What’s the difference between a cheetah and a gazelle?

Cheetah and Gazelle

One is the hunter; the other, the hunted. One stalks and sprints with total precision, unwavering focus and ultimate confidence. The other flees in uncontrolled panic.

When we’re exposed to pressure within an organisation, it is normally in the form of a risk or a threat: the risk of losing a big client; the chance we won’t get funding; the fear of losing our jobs.

The fact is that all mammals, including humans, are really good at panicking. In fact, we’re designed for it. Buried deep inside the oldest part of our brain is a brain region called the limbic system. In evolutionary terms, the limbic system existed long before we first picked up a rock and used it to hit something. It’s the part of our brain responsible for basic survival; it’s the part that takes over when we’re scared, angry, lusting for revenge or when we’re threatened.

When we feel threatened, our limbic brain sends some signals to a part of our central nervous system called the sympathetic nervous system, which activates the so-called “fight or flight response”. Our conscious brain (the cerebrum) more or less shuts down and the limbic brain takes the wheel.

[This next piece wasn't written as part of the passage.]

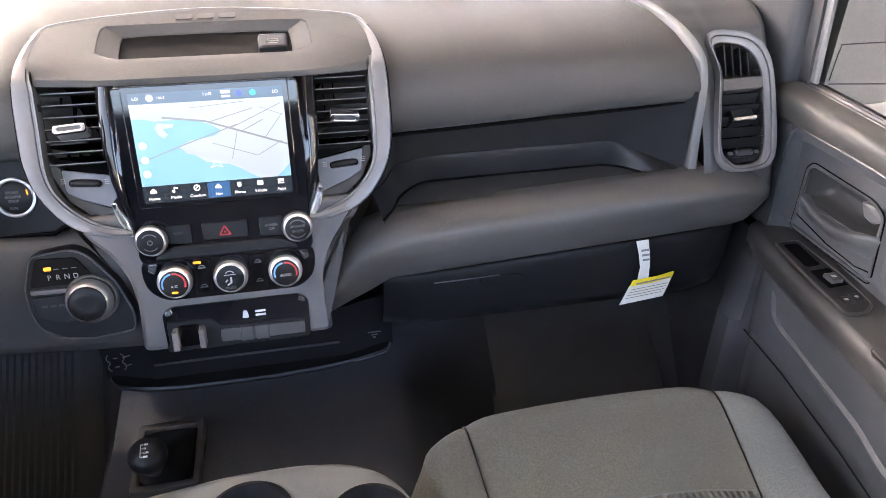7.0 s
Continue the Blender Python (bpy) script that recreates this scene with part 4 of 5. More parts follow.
ROADS = [((-0.0856, 0.080), (-0.03, 0.099), 0.0009), ((-0.03, 0.099), (0.03, 0.118), 0.0009), ((-0.052, 0.131), (-0.005, 0.124), 0.0016), ((-0.005, 0.124), (0.045, 0.106), 0.0016), ((0.045, 0.106), (U1, 0.091), 0.0016),
         ((0.0, 0.123), (0.05, 0.136), 0.0006), ((0.02, 0.113), (0.082, 0.140), 0.0006), ((0.06, 0.100), (0.083, 0.128), 0.0005), ((0.0, 0.098), (0.05, 0.080), 0.0005), ((0.03, 0.112), (0.02, 0.078), 0.0005),
         ((0.05, 0.080), (0.08, 0.096), 0.0005), ((0.035, 0.110), (0.06, 0.122), 0.0007), ((-0.02, 0.140), (0.04, 0.144), 0.0004), ((0.056, 0.137), (0.084, 0.126), 0.0004)]
for a, b, w in ROADS:
    bm = bmesh.new()
    bar(bm, a, b, w * 1.35, Z0 + 0.0005, MC, 0.0002)
    part("map_road", bm, SCREEN_ROAD, screen)
on_screen("top_bar", [(U0, 0.147), (U1, 0.147), (U1, V1), (U0, V1)], SCREEN_BAR, 0.0, "slate blue status bar")
on_screen("menu_bar", [(U0, 0.032), (U1, 0.032), (U1, V0), (U0, V0)], SCREEN_DARK, 0.0, "dark menu bar")
on_screen("selected_tab", [(-0.013, 0.033), (0.013, 0.033), (0.013, 0.0515), (-0.013, 0.0515)], SCREEN_TAB, 0.0003)
on_screen("search_box", rect(0.030, 0.006, 0.0025, -0.068, 0.1425), SCREEN_SAND, 0.0005)
lettering("Search", 0.0042, MC @ Matrix.Translation((-0.066, 0.1425, Z0 + 0.0009)), SCREEN_ROAD, screen, "search_word")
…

It will decide whether we flee or whether we fight.

This is the response that leads us to panic. But when we panic, we lose focus. All our effort goes into outrunning the cheetah… but a gazelle can’t eat, drink or make baby gazelles when it’s fleeing a chasing cheetah.

If we spend all our time running, we don’t focus on the important things. We might increase speed but we end up losing velocity.

We all have many reasons to panic… The market is moving quicker than ever. Markets and industries change and heave, companies rise to incredible heights or crash to the floor in a fraction of the time of 20 or even 10 years ago. We have to move with urgency if we want to keep up… but urgency isn’t panic.

Urgency is controlled. Urgency is precision, focus and confidence.